#### [What you have to do]
Return the listing below exactly, with the pictures dropped.

#### [Recorded data]
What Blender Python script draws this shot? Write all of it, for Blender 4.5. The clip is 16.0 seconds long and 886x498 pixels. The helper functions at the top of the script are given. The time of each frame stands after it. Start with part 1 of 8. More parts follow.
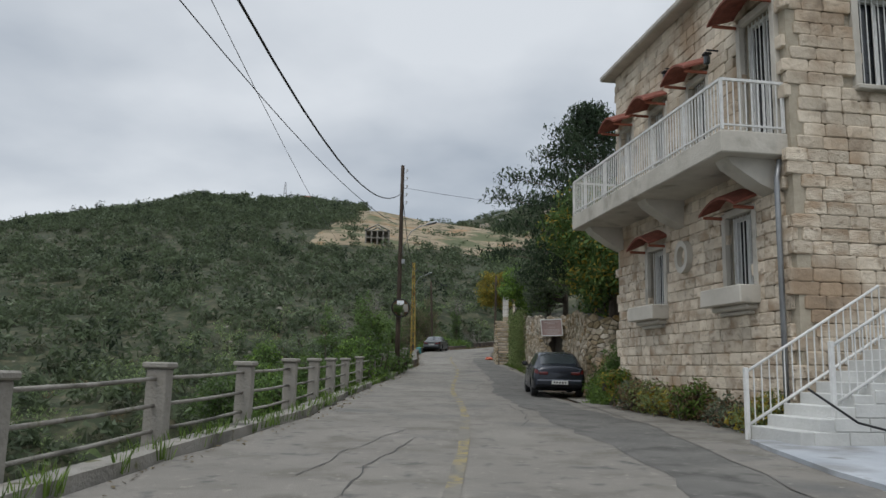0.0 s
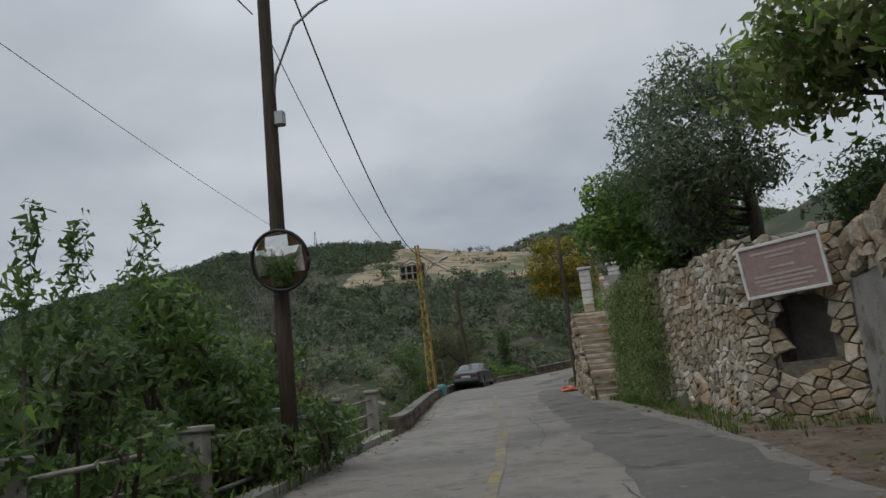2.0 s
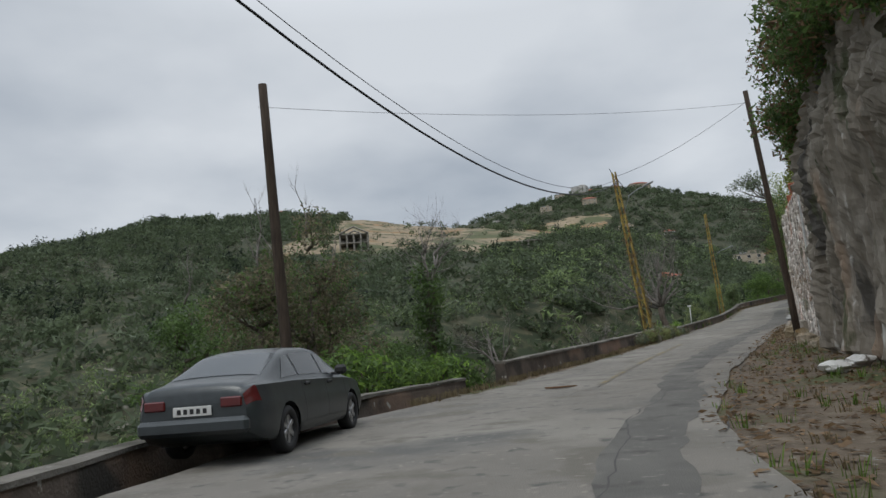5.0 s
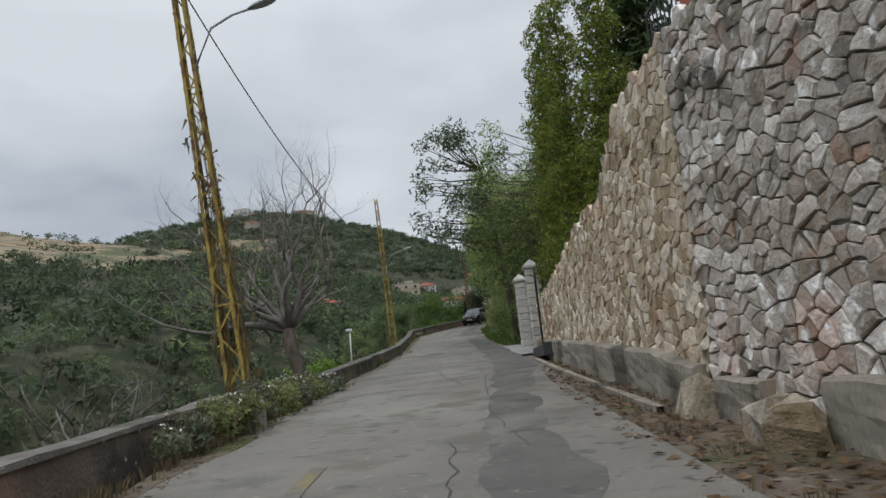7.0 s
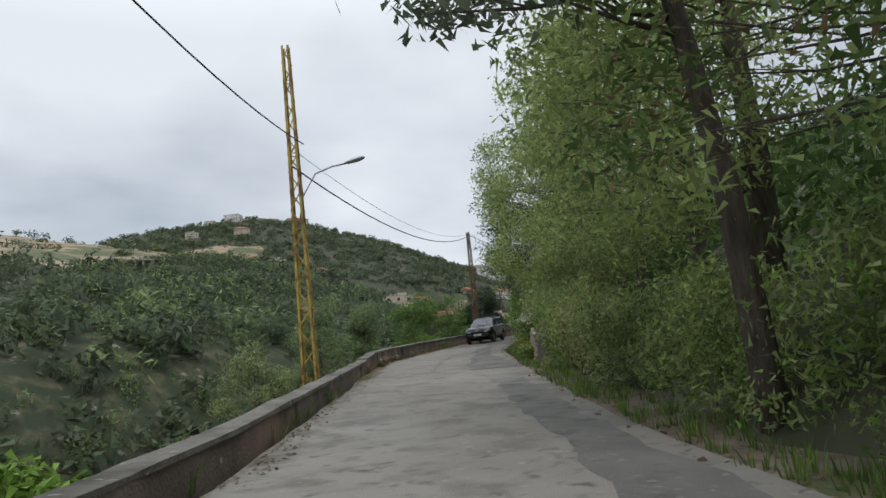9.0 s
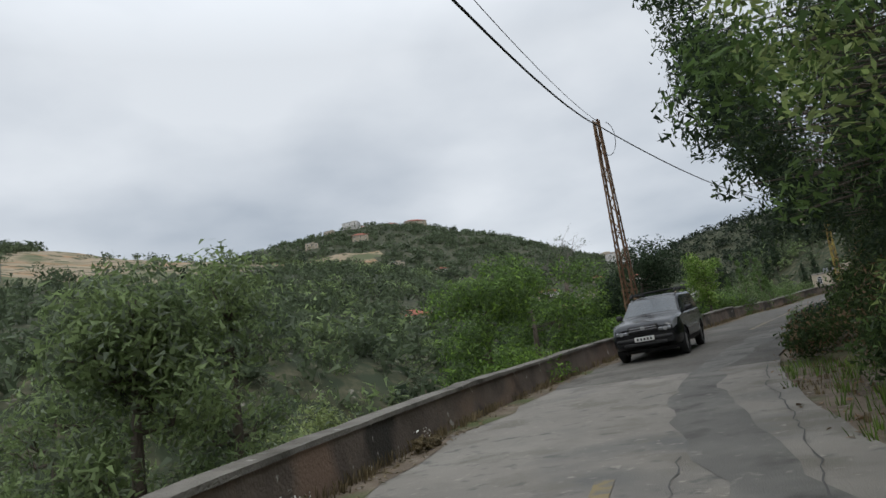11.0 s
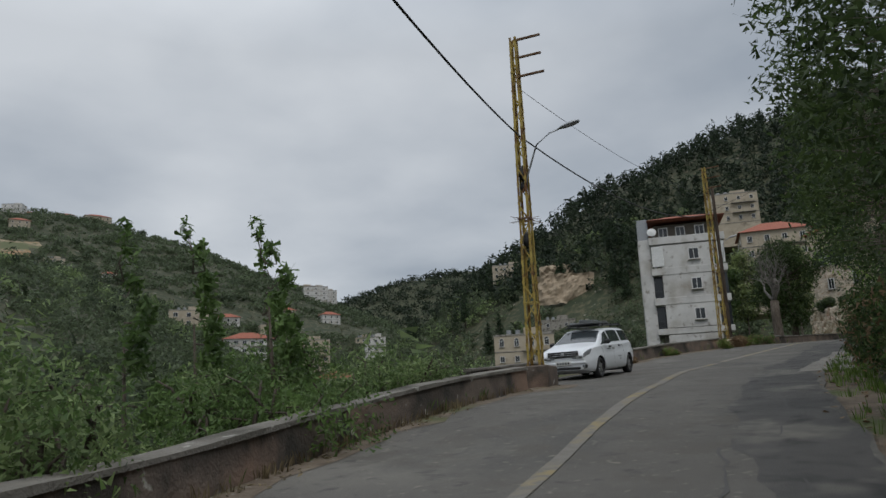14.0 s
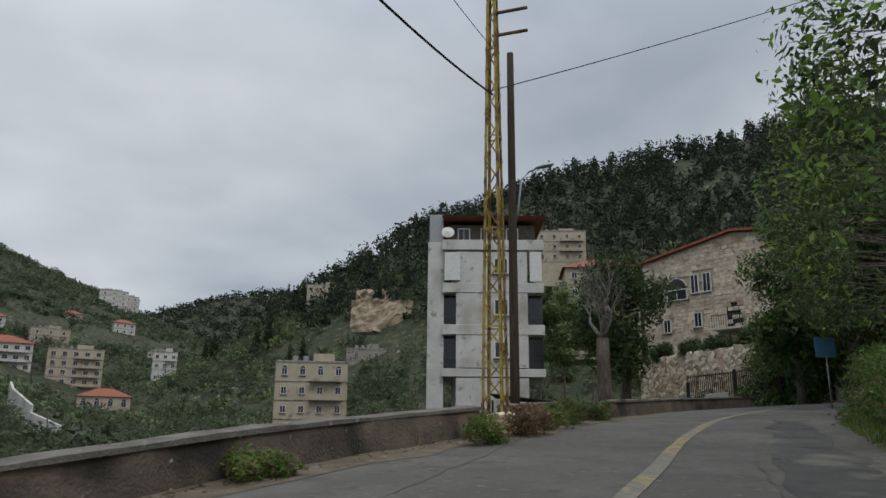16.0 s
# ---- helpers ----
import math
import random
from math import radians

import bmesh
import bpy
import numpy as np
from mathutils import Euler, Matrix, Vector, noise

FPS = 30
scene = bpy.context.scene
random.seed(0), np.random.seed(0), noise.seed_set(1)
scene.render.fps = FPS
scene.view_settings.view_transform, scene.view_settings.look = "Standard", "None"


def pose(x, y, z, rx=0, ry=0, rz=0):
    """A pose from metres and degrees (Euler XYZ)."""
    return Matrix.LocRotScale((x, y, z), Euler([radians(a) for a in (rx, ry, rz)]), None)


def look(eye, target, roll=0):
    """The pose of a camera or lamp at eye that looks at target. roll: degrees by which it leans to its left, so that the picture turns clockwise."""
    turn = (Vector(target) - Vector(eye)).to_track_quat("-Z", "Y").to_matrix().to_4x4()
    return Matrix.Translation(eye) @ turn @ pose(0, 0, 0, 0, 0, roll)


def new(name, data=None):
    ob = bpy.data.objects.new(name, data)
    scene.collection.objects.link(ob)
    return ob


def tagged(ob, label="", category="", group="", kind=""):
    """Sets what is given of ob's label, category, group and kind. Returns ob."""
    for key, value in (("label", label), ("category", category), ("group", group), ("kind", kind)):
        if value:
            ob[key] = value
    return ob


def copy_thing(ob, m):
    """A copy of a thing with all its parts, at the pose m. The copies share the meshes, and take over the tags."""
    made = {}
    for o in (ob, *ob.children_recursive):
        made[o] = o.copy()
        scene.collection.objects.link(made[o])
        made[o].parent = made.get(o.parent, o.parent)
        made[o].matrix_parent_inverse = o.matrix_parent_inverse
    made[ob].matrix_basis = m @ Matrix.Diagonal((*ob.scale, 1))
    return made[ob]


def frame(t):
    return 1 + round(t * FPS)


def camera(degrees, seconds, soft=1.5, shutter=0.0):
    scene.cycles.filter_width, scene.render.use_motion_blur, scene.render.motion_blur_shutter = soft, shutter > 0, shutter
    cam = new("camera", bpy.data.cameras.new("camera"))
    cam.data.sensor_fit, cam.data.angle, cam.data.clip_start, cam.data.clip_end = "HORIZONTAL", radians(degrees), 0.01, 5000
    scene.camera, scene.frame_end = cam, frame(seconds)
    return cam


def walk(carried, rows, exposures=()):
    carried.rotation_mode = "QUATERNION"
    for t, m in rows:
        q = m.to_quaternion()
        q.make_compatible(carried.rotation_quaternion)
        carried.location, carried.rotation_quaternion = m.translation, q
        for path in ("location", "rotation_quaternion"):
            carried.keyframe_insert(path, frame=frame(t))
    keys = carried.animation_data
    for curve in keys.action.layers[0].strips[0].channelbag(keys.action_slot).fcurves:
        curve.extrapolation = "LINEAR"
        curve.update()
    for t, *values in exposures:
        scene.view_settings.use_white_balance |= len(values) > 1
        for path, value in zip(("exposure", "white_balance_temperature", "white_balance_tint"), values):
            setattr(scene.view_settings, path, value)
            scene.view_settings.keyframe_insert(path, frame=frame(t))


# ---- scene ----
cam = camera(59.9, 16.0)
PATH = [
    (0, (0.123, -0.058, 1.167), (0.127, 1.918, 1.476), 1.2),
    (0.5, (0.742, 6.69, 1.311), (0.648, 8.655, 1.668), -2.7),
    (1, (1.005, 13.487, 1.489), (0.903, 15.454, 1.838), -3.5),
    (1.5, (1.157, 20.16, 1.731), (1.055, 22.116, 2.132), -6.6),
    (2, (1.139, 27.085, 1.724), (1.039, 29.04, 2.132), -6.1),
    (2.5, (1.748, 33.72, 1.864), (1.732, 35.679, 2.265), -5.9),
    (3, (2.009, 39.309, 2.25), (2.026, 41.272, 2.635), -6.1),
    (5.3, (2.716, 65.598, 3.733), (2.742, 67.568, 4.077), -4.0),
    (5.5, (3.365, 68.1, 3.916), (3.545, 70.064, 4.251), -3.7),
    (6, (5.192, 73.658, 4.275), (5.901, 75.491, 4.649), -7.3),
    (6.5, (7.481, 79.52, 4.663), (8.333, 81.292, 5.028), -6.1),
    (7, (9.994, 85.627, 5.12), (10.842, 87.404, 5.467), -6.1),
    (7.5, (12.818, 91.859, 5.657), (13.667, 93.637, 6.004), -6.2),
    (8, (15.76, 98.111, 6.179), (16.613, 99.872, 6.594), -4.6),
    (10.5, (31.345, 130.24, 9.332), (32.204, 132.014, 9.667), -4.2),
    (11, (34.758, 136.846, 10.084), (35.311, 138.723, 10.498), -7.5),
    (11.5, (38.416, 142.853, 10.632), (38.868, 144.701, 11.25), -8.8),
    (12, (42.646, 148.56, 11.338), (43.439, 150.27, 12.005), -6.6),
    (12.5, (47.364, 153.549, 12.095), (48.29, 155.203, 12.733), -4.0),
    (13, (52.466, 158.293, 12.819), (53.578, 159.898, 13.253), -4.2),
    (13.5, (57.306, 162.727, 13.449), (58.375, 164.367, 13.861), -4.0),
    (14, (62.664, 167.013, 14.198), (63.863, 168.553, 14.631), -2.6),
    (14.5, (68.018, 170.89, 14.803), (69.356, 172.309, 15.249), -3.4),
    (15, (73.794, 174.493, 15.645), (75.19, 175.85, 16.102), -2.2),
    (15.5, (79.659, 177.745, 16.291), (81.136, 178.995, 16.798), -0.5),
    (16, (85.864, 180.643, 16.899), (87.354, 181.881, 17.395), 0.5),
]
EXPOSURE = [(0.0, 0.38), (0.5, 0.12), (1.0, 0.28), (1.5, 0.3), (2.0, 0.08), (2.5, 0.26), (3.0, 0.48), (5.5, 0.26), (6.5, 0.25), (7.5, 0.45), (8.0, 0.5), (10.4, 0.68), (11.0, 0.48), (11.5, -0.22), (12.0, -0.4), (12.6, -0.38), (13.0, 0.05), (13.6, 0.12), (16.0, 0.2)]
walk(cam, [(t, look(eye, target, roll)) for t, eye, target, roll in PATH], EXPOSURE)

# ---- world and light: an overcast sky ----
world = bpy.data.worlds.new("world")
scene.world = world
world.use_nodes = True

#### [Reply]
What Blender Python script draws this shot? Write all of it, for Blender 4.5. The clip is 16.0 seconds long and 886x498 pixels. The helper functions at the top of the script are given. The time of each frame stands after it. Start with part 1 of 8. More parts follow.
0.0 s
2.0 s
5.0 s
7.0 s
9.0 s
11.0 s
14.0 s
16.0 s
# ---- helpers ----
import math
import random
from math import radians

import bmesh
import bpy
import numpy as np
from mathutils import Euler, Matrix, Vector, noise

FPS = 30
scene = bpy.context.scene
random.seed(0), np.random.seed(0), noise.seed_set(1)
scene.render.fps = FPS
scene.view_settings.view_transform, scene.view_settings.look = "Standard", "None"


def pose(x, y, z, rx=0, ry=0, rz=0):
    """A pose from metres and degrees (Euler XYZ)."""
    return Matrix.LocRotScale((x, y, z), Euler([radians(a) for a in (rx, ry, rz)]), None)


def look(eye, target, roll=0):
    """The pose of a camera or lamp at eye that looks at target. roll: degrees by which it leans to its left, so that the picture turns clockwise."""
    turn = (Vector(target) - Vector(eye)).to_track_quat("-Z", "Y").to_matrix().to_4x4()
    return Matrix.Translation(eye) @ turn @ pose(0, 0, 0, 0, 0, roll)


def new(name, data=None):
    ob = bpy.data.objects.new(name, data)
    scene.collection.objects.link(ob)
    return ob


def tagged(ob, label="", category="", group="", kind=""):
    """Sets what is given of ob's label, category, group and kind. Returns ob."""
    for key, value in (("label", label), ("category", category), ("group", group), ("kind", kind)):
        if value:
            ob[key] = value
    return ob


def copy_thing(ob, m):
    """A copy of a thing with all its parts, at the pose m. The copies share the meshes, and take over the tags."""
    made = {}
    for o in (ob, *ob.children_recursive):
        made[o] = o.copy()
        scene.collection.objects.link(made[o])
        made[o].parent = made.get(o.parent, o.parent)
        made[o].matrix_parent_inverse = o.matrix_parent_inverse
    made[ob].matrix_basis = m @ Matrix.Diagonal((*ob.scale, 1))
    return made[ob]


def frame(t):
    return 1 + round(t * FPS)


def camera(degrees, seconds, soft=1.5, shutter=0.0):
    scene.cycles.filter_width, scene.render.use_motion_blur, scene.render.motion_blur_shutter = soft, shutter > 0, shutter
    cam = new("camera", bpy.data.cameras.new("camera"))
    cam.data.sensor_fit, cam.data.angle, cam.data.clip_start, cam.data.clip_end = "HORIZONTAL", radians(degrees), 0.01, 5000
    scene.camera, scene.frame_end = cam, frame(seconds)
    return cam


def walk(carried, rows, exposures=()):
    carried.rotation_mode = "QUATERNION"
    for t, m in rows:
        q = m.to_quaternion()
        q.make_compatible(carried.rotation_quaternion)
        carried.location, carried.rotation_quaternion = m.translation, q
        for path in ("location", "rotation_quaternion"):
            carried.keyframe_insert(path, frame=frame(t))
    keys = carried.animation_data
    for curve in keys.action.layers[0].strips[0].channelbag(keys.action_slot).fcurves:
        curve.extrapolation = "LINEAR"
        curve.update()
    for t, *values in exposures:
        scene.view_settings.use_white_balance |= len(values) > 1
        for path, value in zip(("exposure", "white_balance_temperature", "white_balance_tint"), values):
            setattr(scene.view_settings, path, value)
            scene.view_settings.keyframe_insert(path, frame=frame(t))


# ---- scene ----
cam = camera(59.9, 16.0)
PATH = [
    (0, (0.123, -0.058, 1.167), (0.127, 1.918, 1.476), 1.2),
    (0.5, (0.742, 6.69, 1.311), (0.648, 8.655, 1.668), -2.7),
    (1, (1.005, 13.487, 1.489), (0.903, 15.454, 1.838), -3.5),
    (1.5, (1.157, 20.16, 1.731), (1.055, 22.116, 2.132), -6.6),
    (2, (1.139, 27.085, 1.724), (1.039, 29.04, 2.132), -6.1),
    (2.5, (1.748, 33.72, 1.864), (1.732, 35.679, 2.265), -5.9),
    (3, (2.009, 39.309, 2.25), (2.026, 41.272, 2.635), -6.1),
    (5.3, (2.716, 65.598, 3.733), (2.742, 67.568, 4.077), -4.0),
    (5.5, (3.365, 68.1, 3.916), (3.545, 70.064, 4.251), -3.7),
    (6, (5.192, 73.658, 4.275), (5.901, 75.491, 4.649), -7.3),
    (6.5, (7.481, 79.52, 4.663), (8.333, 81.292, 5.028), -6.1),
    (7, (9.994, 85.627, 5.12), (10.842, 87.404, 5.467), -6.1),
    (7.5, (12.818, 91.859, 5.657), (13.667, 93.637, 6.004), -6.2),
    (8, (15.76, 98.111, 6.179), (16.613, 99.872, 6.594), -4.6),
    (10.5, (31.345, 130.24, 9.332), (32.204, 132.014, 9.667), -4.2),
    (11, (34.758, 136.846, 10.084), (35.311, 138.723, 10.498), -7.5),
    (11.5, (38.416, 142.853, 10.632), (38.868, 144.701, 11.25), -8.8),
    (12, (42.646, 148.56, 11.338), (43.439, 150.27, 12.005), -6.6),
    (12.5, (47.364, 153.549, 12.095), (48.29, 155.203, 12.733), -4.0),
    (13, (52.466, 158.293, 12.819), (53.578, 159.898, 13.253), -4.2),
    (13.5, (57.306, 162.727, 13.449), (58.375, 164.367, 13.861), -4.0),
    (14, (62.664, 167.013, 14.198), (63.863, 168.553, 14.631), -2.6),
    (14.5, (68.018, 170.89, 14.803), (69.356, 172.309, 15.249), -3.4),
    (15, (73.794, 174.493, 15.645), (75.19, 175.85, 16.102), -2.2),
    (15.5, (79.659, 177.745, 16.291), (81.136, 178.995, 16.798), -0.5),
    (16, (85.864, 180.643, 16.899), (87.354, 181.881, 17.395), 0.5),
]
EXPOSURE = [(0.0, 0.38), (0.5, 0.12), (1.0, 0.28), (1.5, 0.3), (2.0, 0.08), (2.5, 0.26), (3.0, 0.48), (5.5, 0.26), (6.5, 0.25), (7.5, 0.45), (8.0, 0.5), (10.4, 0.68), (11.0, 0.48), (11.5, -0.22), (12.0, -0.4), (12.6, -0.38), (13.0, 0.05), (13.6, 0.12), (16.0, 0.2)]
walk(cam, [(t, look(eye, target, roll)) for t, eye, target, roll in PATH], EXPOSURE)

# ---- world and light: an overcast sky ----
world = bpy.data.worlds.new("world")
scene.world = world
world.use_nodes = True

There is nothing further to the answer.